NASHVILLE, Tenn. – The National Labor Relations Board on Wednesday declined to take up Volkswagen’s challenge of a union vote at its lone U.S. assembly plant in Tennessee.
In a 2-1 decision, the panel refused to consider the German automaker’s appeal on the basis that it raised “no substantial issues warranting review.”
Volkswagen had unsuccessfully sought to block a union vote among a group of about 160 workers specializing in the repair and maintenance of machinery and robots, arguing that labour decisions should be made by all 1,400 blue-collar workers at the plant. The company also questioned the timing of the vote amid its struggles to cope with the fallout of its diesel emissions cheating scandal.
The NLRB’s regional director allowed the vote to move forward and the United Auto Workers won the December election on a 108-44 vote, ending a decades-long losing streak in union elections among foreign automakers in the South.
But Volkswagen declined to enter into contract negotiations while challenging the election to the federal labour panel.
“With today’s order, the NLRB has clearly stated that it views the skilled-trades election in Chattanooga as a legal and appropriate step toward meaningful employee representation,” UAW Secretary-Treasurer Gary Casteel said in a statement.
“We call on Volkswagen to immediately move forward with UAW Local 42, in the German spirit of co-determination,” he said.
Volkswagen spokesman Scott Wilson said in an email that the company is “reviewing the decision and evaluating our options.”
The effort to unionize only a small portion of workers at the plant followed a narrow UAW defeat in a 2014 union vote among all hourly workers. In the run-up to that vote, state lawmakers warned that state tax credits could be threatened if the union won the election.

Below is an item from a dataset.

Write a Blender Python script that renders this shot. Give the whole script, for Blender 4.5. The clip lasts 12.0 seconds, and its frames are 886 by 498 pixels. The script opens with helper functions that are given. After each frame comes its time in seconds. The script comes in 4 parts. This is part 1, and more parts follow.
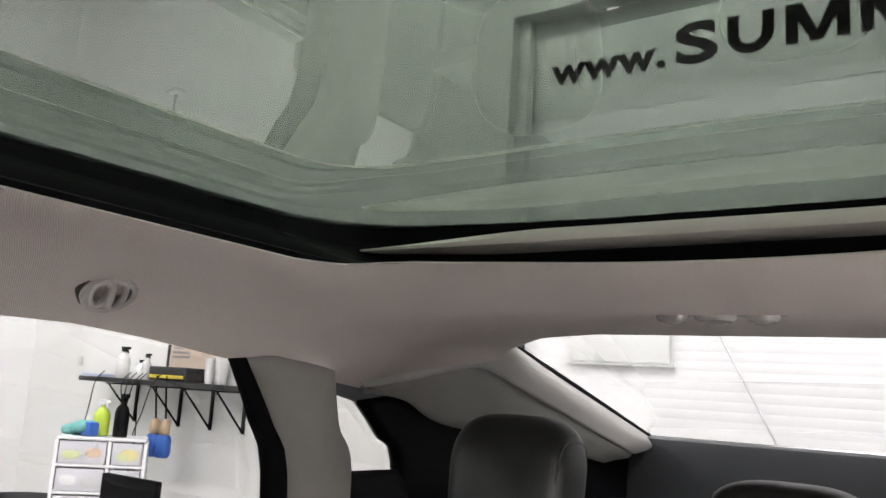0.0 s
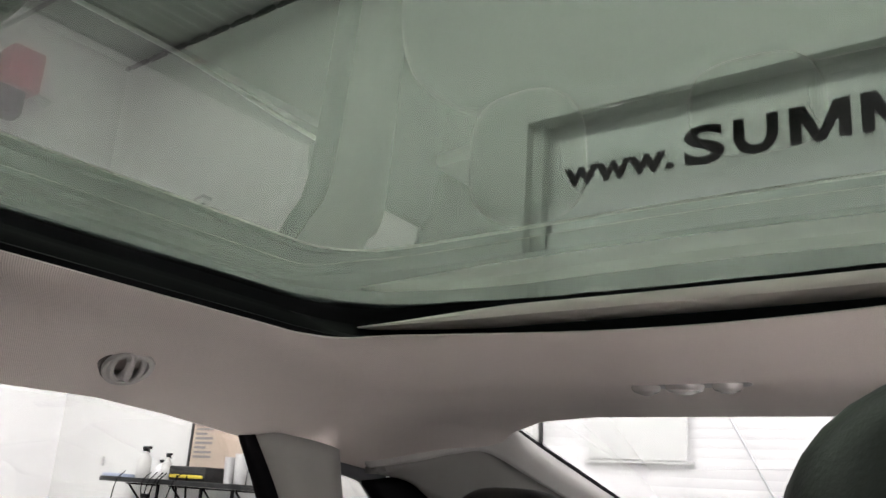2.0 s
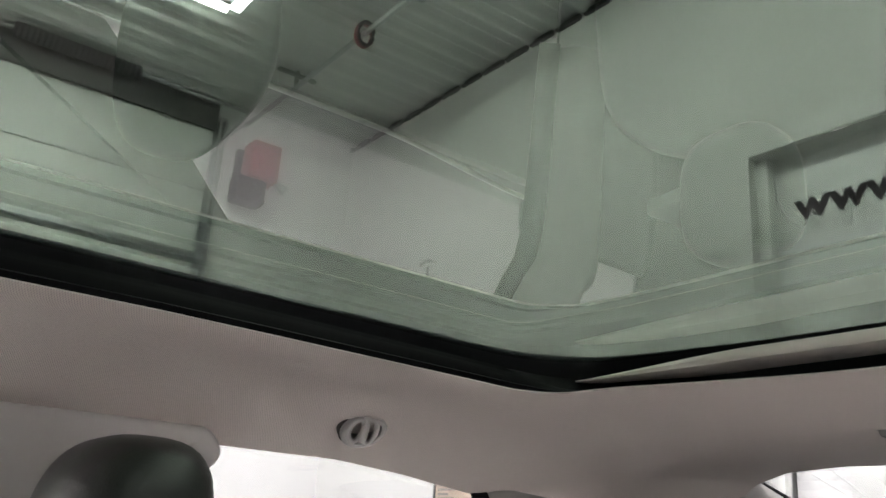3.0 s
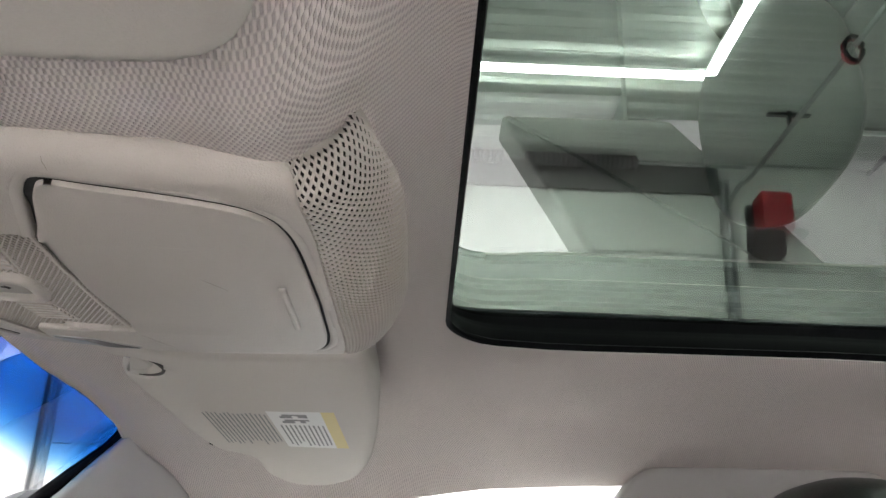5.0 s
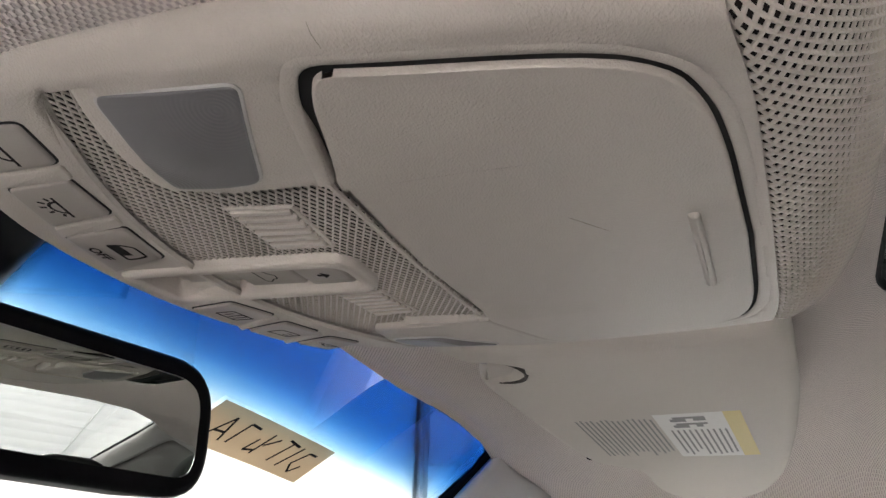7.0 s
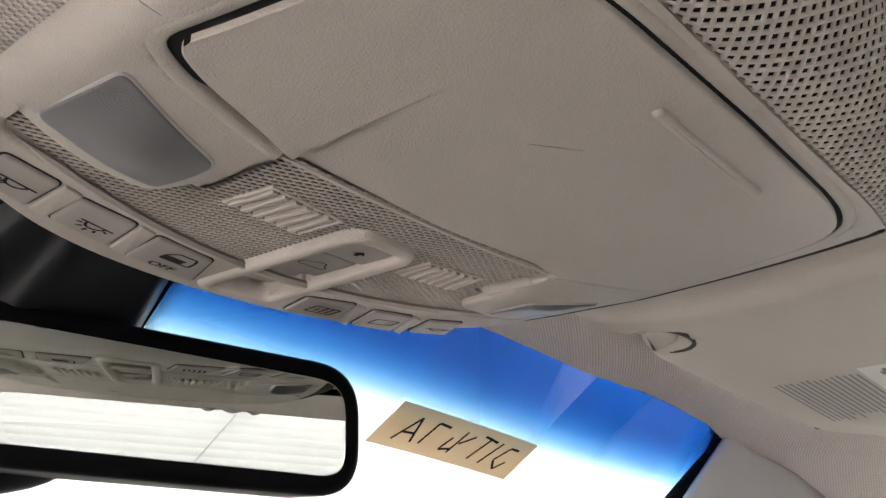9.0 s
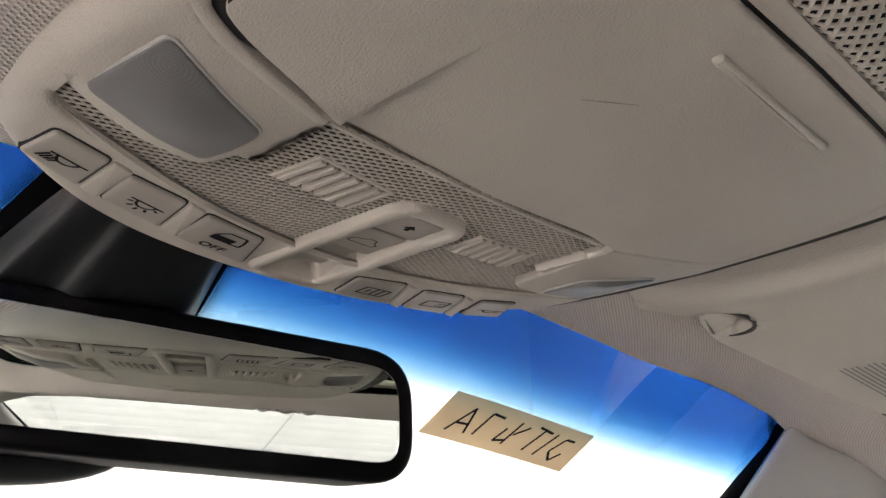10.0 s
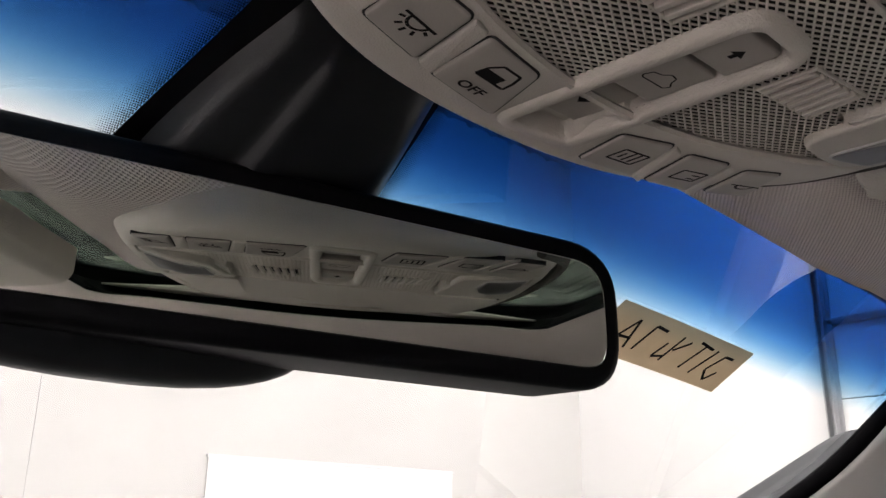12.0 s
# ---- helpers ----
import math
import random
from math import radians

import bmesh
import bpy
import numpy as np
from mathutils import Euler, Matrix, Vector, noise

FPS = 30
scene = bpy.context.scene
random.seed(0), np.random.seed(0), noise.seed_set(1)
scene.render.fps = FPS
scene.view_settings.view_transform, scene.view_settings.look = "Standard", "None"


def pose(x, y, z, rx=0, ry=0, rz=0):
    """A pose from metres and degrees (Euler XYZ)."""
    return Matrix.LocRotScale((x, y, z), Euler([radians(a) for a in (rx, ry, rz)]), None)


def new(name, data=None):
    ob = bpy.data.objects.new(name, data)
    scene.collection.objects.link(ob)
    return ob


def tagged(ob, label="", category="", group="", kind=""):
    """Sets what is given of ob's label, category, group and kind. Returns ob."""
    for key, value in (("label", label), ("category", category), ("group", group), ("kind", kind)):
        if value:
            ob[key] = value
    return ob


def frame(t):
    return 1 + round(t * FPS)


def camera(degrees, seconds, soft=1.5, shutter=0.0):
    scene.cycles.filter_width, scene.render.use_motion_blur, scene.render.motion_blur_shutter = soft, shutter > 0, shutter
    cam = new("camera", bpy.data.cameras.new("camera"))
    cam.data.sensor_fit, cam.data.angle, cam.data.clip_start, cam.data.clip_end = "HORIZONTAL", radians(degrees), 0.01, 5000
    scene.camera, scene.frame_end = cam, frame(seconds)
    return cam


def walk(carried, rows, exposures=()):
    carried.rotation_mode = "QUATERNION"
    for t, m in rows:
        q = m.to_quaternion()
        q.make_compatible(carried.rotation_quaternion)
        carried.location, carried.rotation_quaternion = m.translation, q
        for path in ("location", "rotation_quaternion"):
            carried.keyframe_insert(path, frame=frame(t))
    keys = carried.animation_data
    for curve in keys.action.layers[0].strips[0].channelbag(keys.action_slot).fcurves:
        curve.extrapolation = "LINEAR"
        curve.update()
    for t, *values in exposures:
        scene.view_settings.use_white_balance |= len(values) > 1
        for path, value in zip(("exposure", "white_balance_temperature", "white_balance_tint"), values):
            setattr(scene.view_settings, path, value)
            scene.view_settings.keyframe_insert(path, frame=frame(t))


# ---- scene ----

Anti-labour groups rented billboards around Chattanooga linking Detroit’s woes to UAW success there, and Republican U.S. Sen. Bob Corker proclaimed that Volkswagen would quickly announce a decision to build a new SUV at the plant if the union was defeated.
While Volkswagen publicly denied that there was a link between the union vote and the plant expansion decision, union supporters argued that the GOP officials’ statements had a chilling effect on workers who worried about the plant’s future if the new vehicle wasn’t produced there.
As it turned out, Volkswagen announced the new SUV would be produced in Chattanooga five months after the vote. The plant is scheduled to begin producing the new vehicle before the end of the year.
Tennessee Gov. Bill Haslam on Wednesday said that he had agreed with Volkswagen’s challenge, and that the UAW’s effort to make the unionization push at the plant during the emissions scandal “shows a lack of respect for the overall health and wellbeing of the company.”